>> START

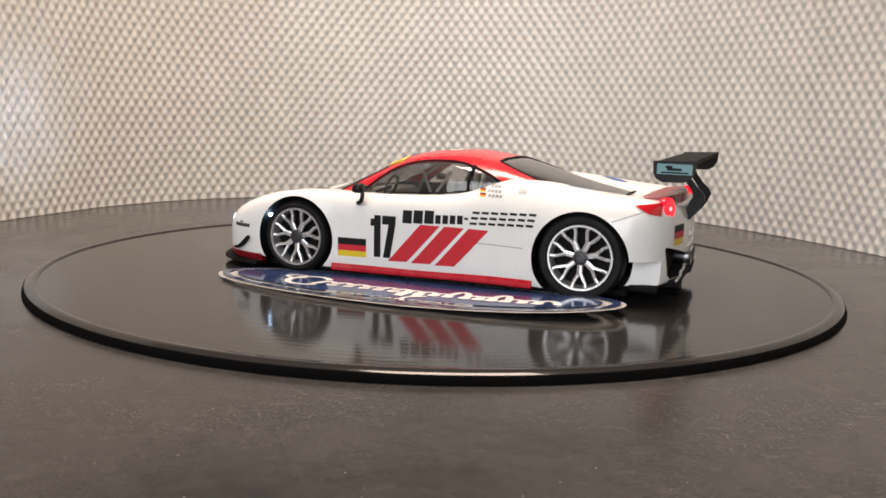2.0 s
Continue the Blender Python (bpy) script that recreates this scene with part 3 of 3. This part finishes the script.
def build_side(s):
    """The livery of one flank: s is 1 for the left, -1 for the right."""
    way = (0, -s, 0)
    # race number, flag, stripes and the long sponsor line; each runs towards the tail on the left flank
    d = -1 if s > 0 else 1

    def run(x_start, pts):
        return [[(x_start + d * u, z) for u, z in q] for q in pts]
    if s > 0:
        x_num, x_flag, x_str, x_line = 18.0, 27.8, 12.6, 8.3
    else:
        x_num, x_flag, x_str, x_line = 11.0, 18.0, -17.1, -31.0
    # number seventeen, built from strokes
    one = [rect(0.1, 15.6, 1.4, 17.6), rect(1.2, 6.9, 3.2, 18.6)]
    seven = [rect(3.6, 16.2, 7.7, 18.6), [(4.0, 6.9), (6.1, 6.9), (7.7, 16.3), (5.6, 16.3)]]
    decal("race_number", run(x_num, one + seven), DECAL_BLACK, way, 0.12, "black race number 17")
    # flag
    for z0, z1, m in ((9.8, 11.7, DECAL_BLACK), (8.1, 9.8, DECAL_RED), (6.4, 8.1, YELLOW)):
        decal("flag_stripe", run(x_flag, [rect(0, z0, 8.6, z1)]), m, way, 0.10)
    # three slanting stripes
    for k in range(3):
        if s > 0:
            u, lean = 7.0 * k, 9.6
            q = [(u, 6.0), (u + 5.7, 6.2), (u + 5.7 + lean, 16.9), (u + lean, 16.9)]
        else:
            u, lean = 7.05 * k, 8.6
            q = [(u, 17.7), (u + 6.0, 17.7), (u + 6.0 + lean, 6.8), (u + lean, 6.8)]
        decal("stripe", run(x_str, [q]), DECAL_RED, way, 0.10)
    # sponsor line as plain bars
    lift_z = 17.0 if s > 0 else 19.2
    rise = 0.055 if s > 0 else -0.045
    u = 0.0
    for k in range(15):
        z = lift_z + rise * u
        if k < 3:
            qs, step = [rect(u, z, u + 2.75, z + 3.5)], 3.2
        elif k < 7:
            qs, step = [rect(u, z, u + 1.6, z + 2.3)], 2.1
        elif k == 7:
            qs, step = [rect(u, z + 1.2, u + 1.0, z + 1.8)], 1.5
        else:
            # three thin slanting bars, one above the other
            h, sl = 3.5, 0.75
            qs = [[(u + sl * c / h, z + c), (u + 2.0 + sl * c / h, z + c), (u + 2.0 + sl * (c + 0.62) / h, z + c + 0.62), (u + sl * (c + 0.62) / h, z + c + 0.62)] for c in (0.0, 1.44, 2.88)]
            step = 2.62
        if s < 0:
            qs = [q[::-1] for q in qs]
        decal("sponsor_mark", run(x_line, qs), DECAL_BLACK, way, 0.12, n=2)
        u += step
    # driver flags and name bars, on the left flank alone
    for k in range(3 if s > 0 else 0):
        x0 = -12.0 - 0.5 * k
        z = 27.9 - 1.15 * k
        for j, m in enumerate((DECAL_BLACK, DECAL_RED, YELLOW) if k else (ORANGE, DECAL_WHITE, DECAL_RED)):
            decal("small_flag", [rect(x0 - 1.9, z + 0.6 - 0.3 * j, x0, z + 0.9 - 0.3 * j)], m, way, 0.1, n=2)
        decal("name_bar", [rect(x0 - 2.6 - 1.05 * j, z + 0.1, x0 - 3.4 - 1.05 * j, z + 0.75) for j in range(4)], GREY, way, 0.1, n=1)
    # fuel cap
    decal("fuel_cap", [rect(-25.9, 27.2, -23.7, 28.8)], PALE_GREY, way, 0.12, n=3)
    # tyre maker's mark behind the front corner, as a plain bar
    decal("maker_mark", [rect(57.4 + 0.86 * k, 12.3, 58.1 + 0.86 * k, 13.3) for k in range(8)] + [[(60.2, 13.5), (61.6, 13.4), (61.4, 14.0), (60.4, 13.8)]], DECAL_BLACK, way, 0.1, n=3)
    # seam along the door and behind the rear wheel
    decal("panel_line", [rect(-29, 13.2, -13, 13.45)], SEAM, way, 0.05, n=6)
    decal("panel_line", [[(-49, 22.0), (-57.0, 25.0), (-57.0, 25.3), (-49, 22.3)]], SEAM, way, 0.06, n=6)
    # blue intake flash on the rear haunch
    flash = []
    for k in range(12):
        u0, u1 = k / 12, (k + 1) / 12
        g = lambda u, e: (-35.0 - 9.0 * u, s * (21.6 - 3.4 * u + e * 1.9 * math.sin(math.pi * min(1, max(0, u))) ** 0.7))
        flash.append([g(u0, -1), g(u1, -1), g(u1, 1), g(u0, 1)])
    decal("intake_flash", flash, BLUE, (0, 0, -1), 0.1, "blue flash at the intake", n=2)
    edge = []
    for k in range(12):
        u0, u1 = k / 12, (k + 1) / 12
        g = lambda u, w: (-31.6 - 11.0 * u, s * (18.3 - 3.4 * u - w * 0.6 * math.sin(math.pi * u)))
        edge.append([g(u0, 0), g(u1, 0), g(u1, 1), g(u0, 1)])
    decal("intake_edge", edge, PALE_GREY, (0, 0, -1), 0.12, n=1)
    # grey lower flank
    if s < 0:
        decal("lower_band", [[(27, 3.9), (-28.5, 4.7), (-28.5, 6.6 if s < 0 else 5.4), (27, 6.3 if s < 0 else 6.0)]], PALE_GREY, way, 0.06, n=12)
    # red sill
    bm = bmesh.new()
    rings = []
    for k in range(25):
        x = 29.6 - 58.8 * k / 24
        y = HALF(x) - 0.2
        flare = 0.45 + 0.3 * smoothstep(10, -25, x)
        zt = 3.9 + 0.8 * smoothstep(5, -28, x)
        zb = 1.9 + 0.5 * smoothstep(22, -28, x)
        rings.append([(x, s * (y - 4), zb - 0.1), (x, s * (y + flare), zb), (x, s * (y + flare + 0.15), zb + 0.8), (x, s * (y + 0.45), zt - 0.3), (x, s * (y + 0.2), zt), (x, s * (y - 4), zt)])
    loft(bm, rings)
    bmesh.ops.recalc_face_normals(bm, faces=bm.faces)
    part("sill", bm, RED, car, "red side sill")
    # mirror: stalk and housing
    bm = bmesh.new()
    tube(bm, [(22.4, s * 27.6, 21.9), (22.2, s * 29.4, 21.6), (21.3, s * 30.9, 21.7), (20.2, s * 31.6, 22.4), (19.8, s * 31.7, 23.6), (19.9, s * 31.5, 25.4)], 0.62, 8)
    m = part("mirror", bm, BLACK, car, "black door mirror on a curved stalk")
    bm = bmesh.new()
    r = bmesh.ops.create_uvsphere(bm, u_segments=20, v_segments=12, radius=1.0)
    for v in r["verts"]:
        x, y, z = v.co
        x, y, z = (math.copysign(abs(c) ** 0.7, c) for c in (x, y, z))
        v.co = Vector((21.1 + 1.7 * x * (1 - 0.25 * z), s * 31.1 + 2.2 * y, 25.9 + 1.4 * z)) * MM
    part("mirror_housing", bm, BLACK, m)
    bm = bmesh.new()
    prism(bm, [(s * 31.1 + 1.35 * math.copysign(abs(math.cos(a)) ** 0.7, math.cos(a)), 25.95 + 0.78 * math.copysign(abs(math.sin(a)) ** 0.7, math.sin(a))) for a in (2 * math.pi * k / 24 for k in range(24))], 19.1, 19.32, "x")
    bmesh.ops.recalc_face_normals(bm, faces=bm.faces)
    part("mirror_glass", bm, MIRROR, m, "silvered mirror glass")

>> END

Restate the data above word for word. Skip every picture.

2.0 s
Continue the Blender Python (bpy) script that recreates this scene with part 3 of 3. This part finishes the script.
def build_side(s):
    """The livery of one flank: s is 1 for the left, -1 for the right."""
    way = (0, -s, 0)
    # race number, flag, stripes and the long sponsor line; each runs towards the tail on the left flank
    d = -1 if s > 0 else 1

    def run(x_start, pts):
        return [[(x_start + d * u, z) for u, z in q] for q in pts]
    if s > 0:
        x_num, x_flag, x_str, x_line = 18.0, 27.8, 12.6, 8.3
    else:
        x_num, x_flag, x_str, x_line = 11.0, 18.0, -17.1, -31.0
    # number seventeen, built from strokes
    one = [rect(0.1, 15.6, 1.4, 17.6), rect(1.2, 6.9, 3.2, 18.6)]
    seven = [rect(3.6, 16.2, 7.7, 18.6), [(4.0, 6.9), (6.1, 6.9), (7.7, 16.3), (5.6, 16.3)]]
    decal("race_number", run(x_num, one + seven), DECAL_BLACK, way, 0.12, "black race number 17")
    # flag
    for z0, z1, m in ((9.8, 11.7, DECAL_BLACK), (8.1, 9.8, DECAL_RED), (6.4, 8.1, YELLOW)):
        decal("flag_stripe", run(x_flag, [rect(0, z0, 8.6, z1)]), m, way, 0.10)
    # three slanting stripes
    for k in range(3):
        if s > 0:
            u, lean = 7.0 * k, 9.6
            q = [(u, 6.0), (u + 5.7, 6.2), (u + 5.7 + lean, 16.9), (u + lean, 16.9)]
        else:
            u, lean = 7.05 * k, 8.6
            q = [(u, 17.7), (u + 6.0, 17.7), (u + 6.0 + lean, 6.8), (u + lean, 6.8)]
        decal("stripe", run(x_str, [q]), DECAL_RED, way, 0.10)
    # sponsor line as plain bars
    lift_z = 17.0 if s > 0 else 19.2
    rise = 0.055 if s > 0 else -0.045
    u = 0.0
    for k in range(15):
        z = lift_z + rise * u
        if k < 3:
            qs, step = [rect(u, z, u + 2.75, z + 3.5)], 3.2
        elif k < 7:
            qs, step = [rect(u, z, u + 1.6, z + 2.3)], 2.1
        elif k == 7:
            qs, step = [rect(u, z + 1.2, u + 1.0, z + 1.8)], 1.5
        else:
            # three thin slanting bars, one above the other
            h, sl = 3.5, 0.75
            qs = [[(u + sl * c / h, z + c), (u + 2.0 + sl * c / h, z + c), (u + 2.0 + sl * (c + 0.62) / h, z + c + 0.62), (u + sl * (c + 0.62) / h, z + c + 0.62)] for c in (0.0, 1.44, 2.88)]
            step = 2.62
        if s < 0:
            qs = [q[::-1] for q in qs]
        decal("sponsor_mark", run(x_line, qs), DECAL_BLACK, way, 0.12, n=2)
        u += step
    # driver flags and name bars, on the left flank alone
    for k in range(3 if s > 0 else 0):
        x0 = -12.0 - 0.5 * k
        z = 27.9 - 1.15 * k
        for j, m in enumerate((DECAL_BLACK, DECAL_RED, YELLOW) if k else (ORANGE, DECAL_WHITE, DECAL_RED)):
            decal("small_flag", [rect(x0 - 1.9, z + 0.6 - 0.3 * j, x0, z + 0.9 - 0.3 * j)], m, way, 0.1, n=2)
        decal("name_bar", [rect(x0 - 2.6 - 1.05 * j, z + 0.1, x0 - 3.4 - 1.05 * j, z + 0.75) for j in range(4)], GREY, way, 0.1, n=1)
    # fuel cap
    decal("fuel_cap", [rect(-25.9, 27.2, -23.7, 28.8)], PALE_GREY, way, 0.12, n=3)
    # tyre maker's mark behind the front corner, as a plain bar
    decal("maker_mark", [rect(57.4 + 0.86 * k, 12.3, 58.1 + 0.86 * k, 13.3) for k in range(8)] + [[(60.2, 13.5), (61.6, 13.4), (61.4, 14.0), (60.4, 13.8)]], DECAL_BLACK, way, 0.1, n=3)
    # seam along the door and behind the rear wheel
    decal("panel_line", [rect(-29, 13.2, -13, 13.45)], SEAM, way, 0.05, n=6)
    decal("panel_line", [[(-49, 22.0), (-57.0, 25.0), (-57.0, 25.3), (-49, 22.3)]], SEAM, way, 0.06, n=6)
    # blue intake flash on the rear haunch
    flash = []
    for k in range(12):
        u0, u1 = k / 12, (k + 1) / 12
        g = lambda u, e: (-35.0 - 9.0 * u, s * (21.6 - 3.4 * u + e * 1.9 * math.sin(math.pi * min(1, max(0, u))) ** 0.7))
        flash.append([g(u0, -1), g(u1, -1), g(u1, 1), g(u0, 1)])
    decal("intake_flash", flash, BLUE, (0, 0, -1), 0.1, "blue flash at the intake", n=2)
    edge = []
    for k in range(12):
        u0, u1 = k / 12, (k + 1) / 12
        g = lambda u, w: (-31.6 - 11.0 * u, s * (18.3 - 3.4 * u - w * 0.6 * math.sin(math.pi * u)))
        edge.append([g(u0, 0), g(u1, 0), g(u1, 1), g(u0, 1)])
    decal("intake_edge", edge, PALE_GREY, (0, 0, -1), 0.12, n=1)
    # grey lower flank
    if s < 0:
        decal("lower_band", [[(27, 3.9), (-28.5, 4.7), (-28.5, 6.6 if s < 0 else 5.4), (27, 6.3 if s < 0 else 6.0)]], PALE_GREY, way, 0.06, n=12)
    # red sill
    bm = bmesh.new()
    rings = []
    for k in range(25):
        x = 29.6 - 58.8 * k / 24
        y = HALF(x) - 0.2
        flare = 0.45 + 0.3 * smoothstep(10, -25, x)
        zt = 3.9 + 0.8 * smoothstep(5, -28, x)
        zb = 1.9 + 0.5 * smoothstep(22, -28, x)
        rings.append([(x, s * (y - 4), zb - 0.1), (x, s * (y + flare), zb), (x, s * (y + flare + 0.15), zb + 0.8), (x, s * (y + 0.45), zt - 0.3), (x, s * (y + 0.2), zt), (x, s * (y - 4), zt)])
    loft(bm, rings)
    bmesh.ops.recalc_face_normals(bm, faces=bm.faces)
    part("sill", bm, RED, car, "red side sill")
    # mirror: stalk and housing
    bm = bmesh.new()
    tube(bm, [(22.4, s * 27.6, 21.9), (22.2, s * 29.4, 21.6), (21.3, s * 30.9, 21.7), (20.2, s * 31.6, 22.4), (19.8, s * 31.7, 23.6), (19.9, s * 31.5, 25.4)], 0.62, 8)
    m = part("mirror", bm, BLACK, car, "black door mirror on a curved stalk")
    bm = bmesh.new()
    r = bmesh.ops.create_uvsphere(bm, u_segments=20, v_segments=12, radius=1.0)
    for v in r["verts"]:
        x, y, z = v.co
        x, y, z = (math.copysign(abs(c) ** 0.7, c) for c in (x, y, z))
        v.co = Vector((21.1 + 1.7 * x * (1 - 0.25 * z), s * 31.1 + 2.2 * y, 25.9 + 1.4 * z)) * MM
    part("mirror_housing", bm, BLACK, m)
    bm = bmesh.new()
    prism(bm, [(s * 31.1 + 1.35 * math.copysign(abs(math.cos(a)) ** 0.7, math.cos(a)), 25.95 + 0.78 * math.copysign(abs(math.sin(a)) ** 0.7, math.sin(a))) for a in (2 * math.pi * k / 24 for k in range(24))], 19.1, 19.32, "x")
    bmesh.ops.recalc_face_normals(bm, faces=bm.faces)
    part("mirror_glass", bm, MIRROR, m, "silvered mirror glass")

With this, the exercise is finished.